Pero un día, sin darme cuenta ni entender porque, me enamoré de un zapato. A mi nunca me han gustado los zapatos, no están hechos para mi. Pero este zapato era tan especial… A zapato le gustaba la forma en que pronunciaba la Z al decir su nombre. Y a mi me gustaba todo de aquel zapato. Me gustaba su cuero desgastado y salvaje, sus suelas de goma y sus cordones raídos. Me gustaban sus plantillas, suavecitas y dulces, y su lengüeta afilada y culta. Pero lo único que yo sabía hacer por ese zapato era decir su nombre para verla sonreír.

A pesar de ello comencé a ir cada día a la zapatería, donde miraba a mi zapato inalcanzable el escaparate que alumbraba con luz propia. Raras veces el zapato se fijaba en mi, pues a su alrededor había demasiados zapatos hermosos listos para hacer pareja con ella. Era imposible que se fijara en una vulgar zapatilla como yo.

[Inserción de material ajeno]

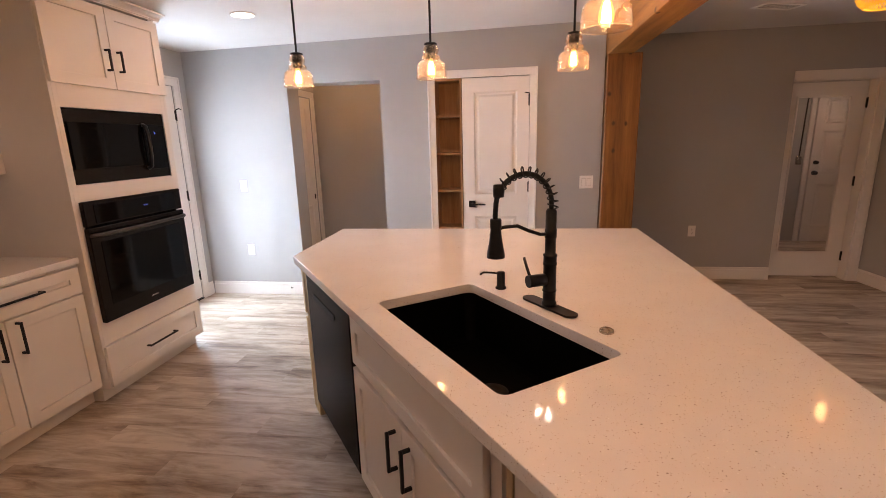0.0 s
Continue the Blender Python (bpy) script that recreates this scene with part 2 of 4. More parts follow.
def plaster(name, colour, scale, strength, dist, rough=0.85):
    """Sprayed or rolled wall and ceiling texture."""
    m = bpy.data.materials.new(name)
    m.use_nodes = True
    nt, nd, lk, b = nodes_of(m)
    vec = coords(nt)
    lk.new(ramp(nt, noise_node(nt, vec, 1.3, 4), [(0.3, tuple(c * 0.95 for c in colour)), (0.7, tuple(c * 1.04 for c in colour))]), b.inputs["Base Color"])
    b.inputs["Roughness"].default_value = rough
    n = noise_node(nt, vec, scale, 3, 0.6)
    r = nd.new("ShaderNodeMapRange")
    r.inputs[1].default_value, r.inputs[2].default_value = 0.45, 0.62
    lk.new(n, r.inputs[0])
    bump(nt, r.outputs[0], strength, dist, b)
    return m


WALL = plaster("wall_paint", (0.392, 0.394, 0.396), 190, 0.25, 0.002, 0.6)
CEIL = plaster("ceiling_texture", (0.67, 0.665, 0.66), 60, 0.22, 0.006, 0.9)
TRIM = surface("trim_paint", (0.78, 0.76, 0.735), 0.38, vary=0.02, grain=0.05)
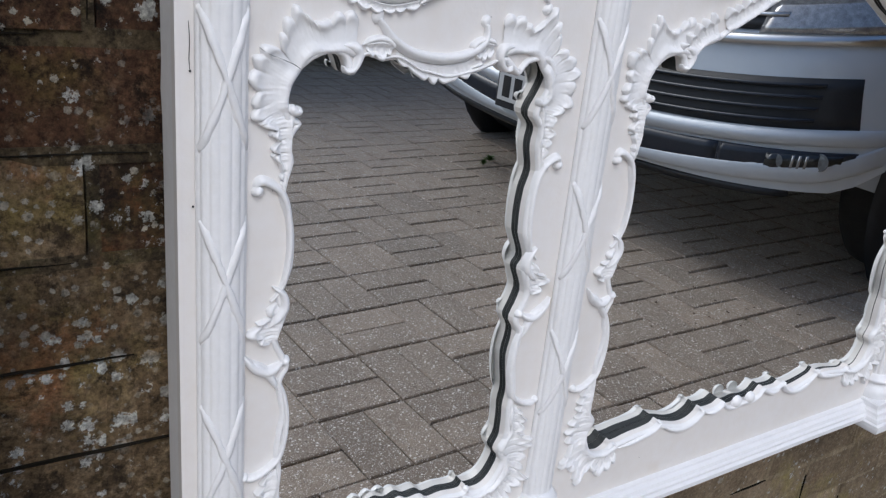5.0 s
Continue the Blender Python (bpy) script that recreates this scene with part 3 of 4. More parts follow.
def fan(bm, inner, outer, lobes, high, seed=0.0, notch=0.22, groove=0.55, roll=0.30, sharp=1.6, smooth=0.0, y0=0.0, rib=0.11):
    """A carved leaf or shell: a skin from a smooth inner edge out to a lobed rim, hollowed behind the inner roll, with a groove between the lobes and ribs inside them; smooth: the share next to the inner edge that stays plain."""
    n, rows = lobes * 12 + 1, 15
    ins, outs = along(inner, n), along(outer, n)
    grid = []
    for i in range(n):
        u = i / (n - 1)
        w = lobes * u + 0.55 * noise.noise((u * lobes * 0.8, seed, 2.0)) * min(1, 6 * u, 6 * (1 - u))
        t = w % 1.0
        lobe = 1 - abs(2 * t - 1) ** sharp
        cell = math.floor(w)
        size = 1 + 0.30 * noise.noise((cell * 3.7, seed, 0.5))
        fine = 0.5 + 0.5 * math.cos(6 * math.pi * (t - 0.5))
        end = 0.6 + 0.4 * min(1.0, 6 * u, 6 * (1 - u))
        row = []
        for j in range(rows):
            q = j / (rows - 2) if j < rows - 1 else 1.0
            reach = q * (1 - notch * (1 - lobe) * q) * (1 + (size - 1) * 0.5 * q)
            twist = 0.10 * (t - 0.5) * q * q / lobes
            k = min(max(u + twist, 0.0), 1.0) * (n - 1)
            k0 = min(int(k), n - 2)
            p = ins[i] + ((outs[k0] * (1 - (k - k0)) + outs[k0 + 1] * (k - k0)) - ins[i]) * reach
            edge = math.exp(-((q - 0.10) / 0.11) ** 2) * roll
            rim = math.exp(-((q - 0.86) / 0.12) ** 2) * (0.24 + 0.26 * lobe) * size
            dish = 0.50 - 0.18 * math.sin(math.pi * min(1.0, q * 1.1))
            far = max(0.0, (q - smooth) / (1 - smooth))
            cut = groove * (1 - lobe) ** 2.2 * min(1.0, 1.5 * far) * 0.55
            h = high * end * max(0.10, dish + edge + rim - cut + rib * fine * math.sin(math.pi * far) + 0.05 * noise.noise((u * lobes * 5, q * 4, seed)))
            if j == 0:
                h *= 0.55
            if j == rows - 1:
                h = -0.0009
            row.append(bm.verts.new((p[0], y0 - h, p[1])))
        foot = bm.verts.new((ins[i][0], y0 + 0.0009, ins[i][1]))
        grid.append([foot] + row)
    for p, q in zip(grid, grid[1:]):
        for a, b, c, d in zip(p, p[1:], q[1:], q):
            bm.faces.new((a, b, c, d))
    return bm


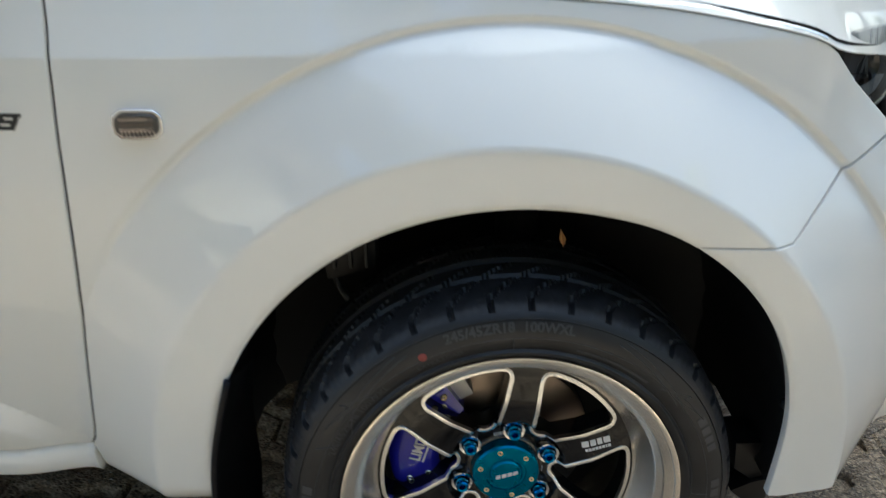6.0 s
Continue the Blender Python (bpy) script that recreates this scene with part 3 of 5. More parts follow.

Mis costuras empezaron a aflojarse de tanto desamor y mi zapatilla compañera me esperaba al otro lado del mundo. Pero yo no quería regresar, pues me pasaba los días esperando el más mínimo gesto de zapato para dejarlo todo para caminar a su lado.

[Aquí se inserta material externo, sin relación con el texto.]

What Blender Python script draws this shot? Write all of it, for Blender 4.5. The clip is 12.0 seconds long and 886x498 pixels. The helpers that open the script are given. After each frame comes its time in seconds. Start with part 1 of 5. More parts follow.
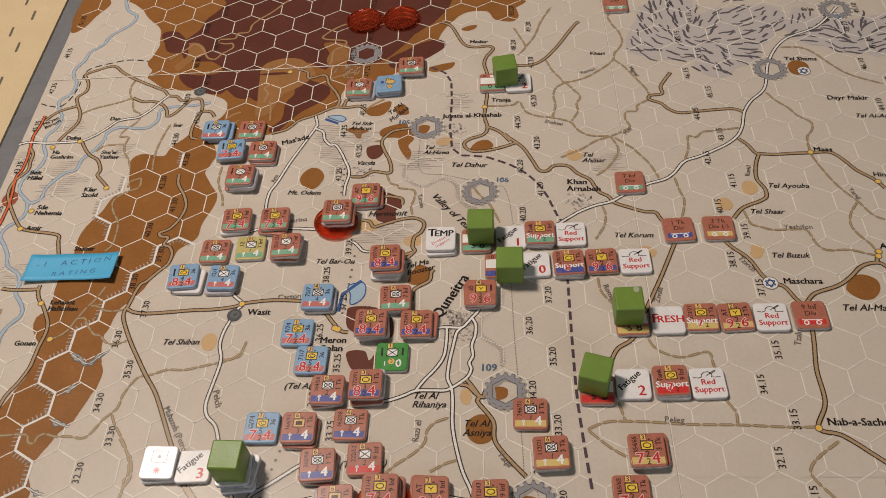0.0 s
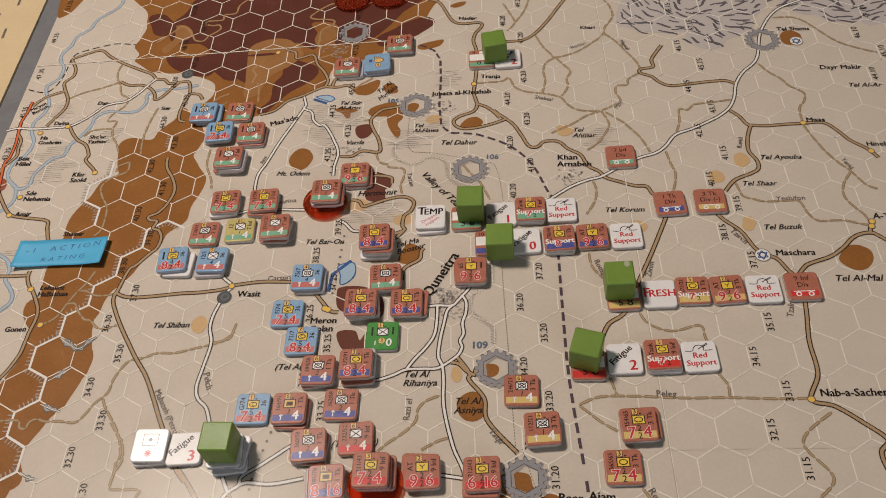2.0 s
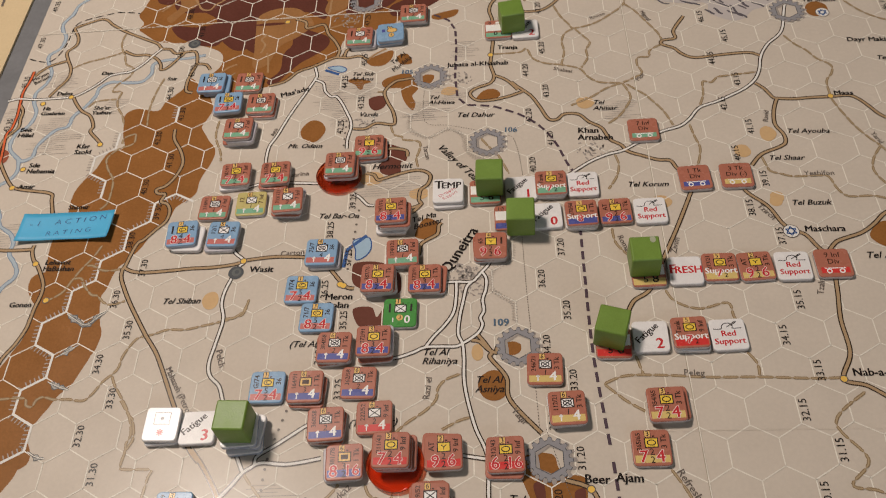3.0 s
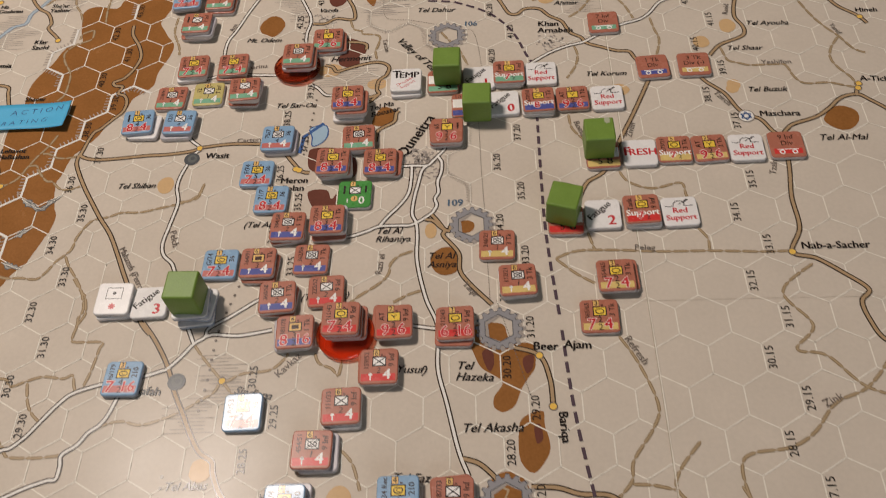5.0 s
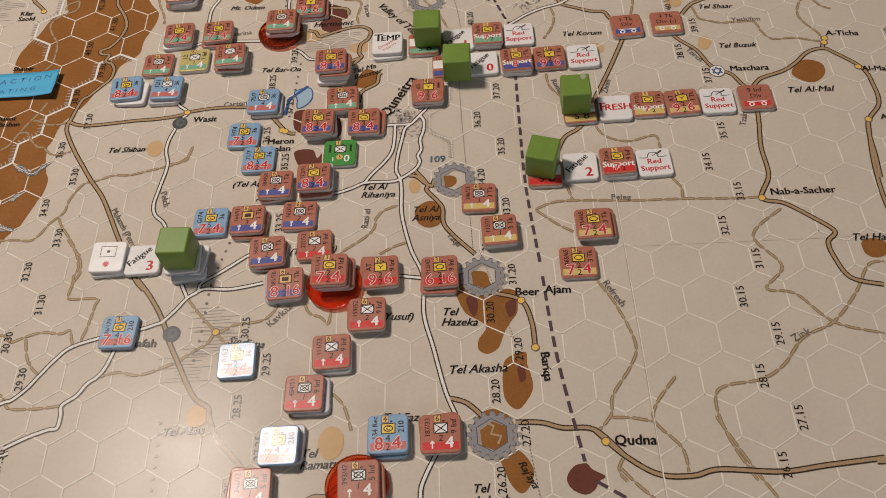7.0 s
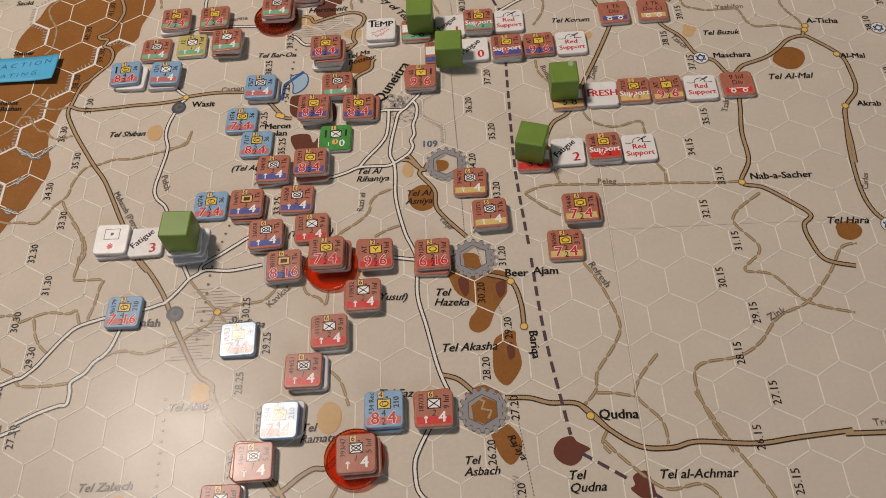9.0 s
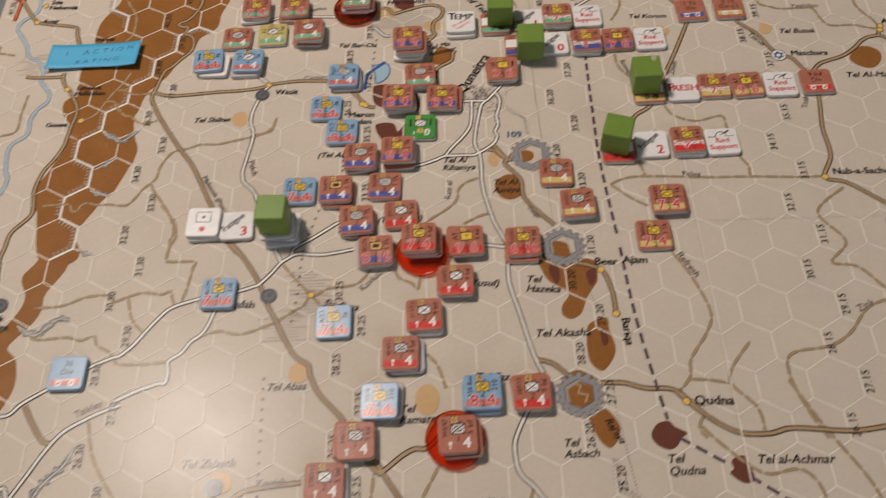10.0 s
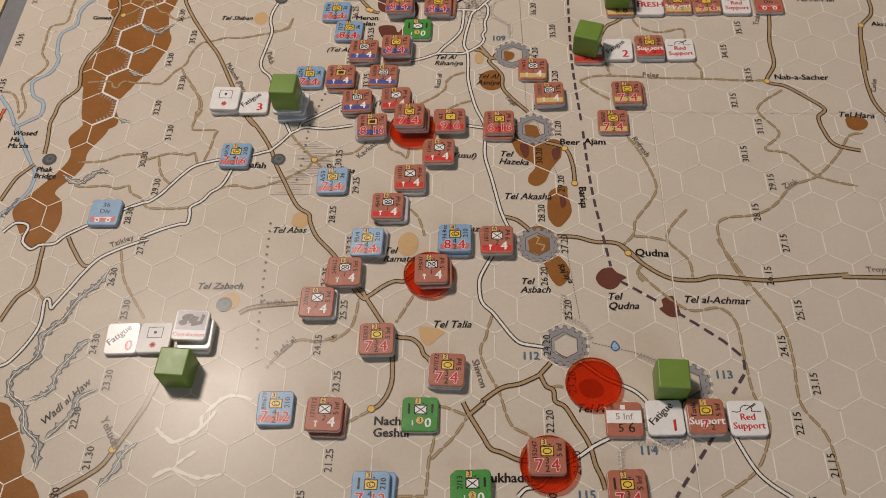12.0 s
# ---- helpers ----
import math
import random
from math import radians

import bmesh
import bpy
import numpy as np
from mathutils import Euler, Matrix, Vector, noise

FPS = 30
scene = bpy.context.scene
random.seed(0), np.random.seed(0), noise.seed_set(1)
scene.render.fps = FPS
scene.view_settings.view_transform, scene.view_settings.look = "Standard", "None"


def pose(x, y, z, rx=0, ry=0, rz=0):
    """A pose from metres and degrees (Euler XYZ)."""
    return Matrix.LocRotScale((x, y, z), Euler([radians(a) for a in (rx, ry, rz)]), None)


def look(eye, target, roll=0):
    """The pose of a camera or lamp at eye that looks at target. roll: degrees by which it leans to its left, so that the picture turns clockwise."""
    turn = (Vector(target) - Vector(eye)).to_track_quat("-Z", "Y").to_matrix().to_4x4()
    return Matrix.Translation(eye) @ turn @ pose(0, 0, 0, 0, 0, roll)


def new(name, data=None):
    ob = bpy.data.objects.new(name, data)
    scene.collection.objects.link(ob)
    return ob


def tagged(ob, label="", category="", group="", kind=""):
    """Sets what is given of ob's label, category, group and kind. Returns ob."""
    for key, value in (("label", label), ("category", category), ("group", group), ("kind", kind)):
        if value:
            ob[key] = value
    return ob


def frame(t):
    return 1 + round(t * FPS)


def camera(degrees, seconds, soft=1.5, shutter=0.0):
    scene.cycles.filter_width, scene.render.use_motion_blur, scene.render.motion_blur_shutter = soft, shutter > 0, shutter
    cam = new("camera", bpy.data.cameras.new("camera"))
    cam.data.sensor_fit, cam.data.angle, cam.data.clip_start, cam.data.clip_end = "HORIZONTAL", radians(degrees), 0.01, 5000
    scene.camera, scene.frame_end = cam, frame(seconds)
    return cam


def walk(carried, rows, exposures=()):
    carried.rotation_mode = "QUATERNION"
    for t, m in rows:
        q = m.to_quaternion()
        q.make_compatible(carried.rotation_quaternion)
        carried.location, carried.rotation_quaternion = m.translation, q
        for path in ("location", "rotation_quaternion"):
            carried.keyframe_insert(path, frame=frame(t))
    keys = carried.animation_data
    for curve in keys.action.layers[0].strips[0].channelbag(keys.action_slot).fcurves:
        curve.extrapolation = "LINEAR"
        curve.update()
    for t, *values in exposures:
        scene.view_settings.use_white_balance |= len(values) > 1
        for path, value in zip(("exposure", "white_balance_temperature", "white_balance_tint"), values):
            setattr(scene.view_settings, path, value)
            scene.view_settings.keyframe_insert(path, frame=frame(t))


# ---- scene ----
from mathutils.geometry import delaunay_2d_cdt

cam = camera(53.64, 12.0, soft=0.95, shutter=0.5)
PATH = [
    (0, (-0.00791, -0.14792, 0.28758), (-0.1516, 1.1020, -1.2671), -7.37),
    (0.5, (-0.00711, -0.14556, 0.28452), (-0.1575, 1.1027, -1.2708), -8.08),
    (1, (-0.00594, -0.14657, 0.28273), (-0.1586, 1.0913, -1.2807), -8.47),
    (1.5, (-0.00400, -0.14779, 0.28294), (-0.1586, 1.0834, -1.2856), -8.74),
    (2, (-0.00236, -0.14824, 0.28382), (-0.1572, 1.0724, -1.2929), -8.96),
    (2.5, (-0.00499, -0.14537, 0.28229), (-0.1583, 1.0574, -1.3082), -9.11),
    (3, (-0.01260, -0.14405, 0.27500), (-0.1579, 1.0427, -1.3283), -8.54),
    (3.2, (-0.01286, -0.14856, 0.27279), (-0.1515, 1.0274, -1.3390), -8.36),
    (4.8, (-0.00320, -0.16659, 0.25305), (-0.1318, 0.9805, -1.3802), -7.96),
    (5, (-0.00097, -0.17276, 0.25357), (-0.1279, 0.9705, -1.3826), -7.91),
    (5.5, (0.00340, -0.18213, 0.25213), (-0.1168, 0.9564, -1.3878), -7.78),
    (6, (0.00241, -0.18421, 0.25218), (-0.1072, 0.9440, -1.3956), -7.62),
    (6.5, (0.00129, -0.18460, 0.25400), (-0.1003, 0.9358, -1.3996), -7.66),
    (7, (-0.00070, -0.18884, 0.25562), (-0.0950, 0.9286, -1.4004), -7.81),
    (7.5, (-0.00203, -0.19042, 0.25729), (-0.0932, 0.9275, -1.3986), -7.83),
    (7.7, (-0.00183, -0.19182, 0.25769), (-0.0913, 0.9173, -1.4042), -7.83),
    (9.3, (-0.00077, -0.19243, 0.26878), (-0.0722, 0.8695, -1.4245), -6.95),
    (9.5, (-0.00691, -0.19222, 0.26621), (-0.0755, 0.8916, -1.4132), -6.57),
    (10, (-0.03499, -0.19927, 0.27059), (-0.1013, 0.8726, -1.4166), -5.77),
    (10.5, (-0.05421, -0.22713, 0.26988), (-0.1162, 0.8478, -1.4156), -5.18),
    (11, (-0.04321, -0.23699, 0.26365), (-0.1179, 0.8346, -1.4234), -4.57),
    (11.5, (-0.03003, -0.26315, 0.28543), (-0.1035, 0.7941, -1.4107), -4.18),
    (12, (-0.01997, -0.26917, 0.28531), (-0.1297, 0.8001, -1.4013), -5.14),
]
walk(cam, [(t, look(eye, target, roll)) for t, eye, target, roll in PATH])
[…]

Pero eso nunca ocurrió. Yo no podía entender porque los zapateros no aceptan que una pareja pueda estar formada por un hermoso zapato y una triste zapatilla.

Con el tiempo, empecé a aceptar que mi vida que mi vida y el mundo no podían cambiar, que los zapatos seguirían siendo zapatos y a las zapatillas nos tocaría conformarnos con encontrar una zapatilla a juego con nosotras pues las piezas deben encajar, y por lo visto a los pies no les gusta tener dos zapatos izquierdos o con cordones del mismo color. Mi destino era el de cualquier otra zapatilla de lona, y no había cabida para zapatos en ella. Tras asumir este hecho, todo comenzó a ser más sencillo, pero también mas triste y gris. Volví a mi mundo de zapatillas homogéneas que se juntaban entre sí para no desconjuntar el par. Yo seguía teniendo a mi zapatilla a juego que me adoraba a pesar de mi melancolía. No es que yo no fuera feliz con él, es que siempre quise saber lo que sería caminar junto a aquel zapato soberbio, aunque solo fuera una vez.

Y todavía, después de tanto tiempo, algunas noches me asomo a la ventana y grito con fuerza su nombre, por si acaso al oírlo vuelve a sonreír para mi.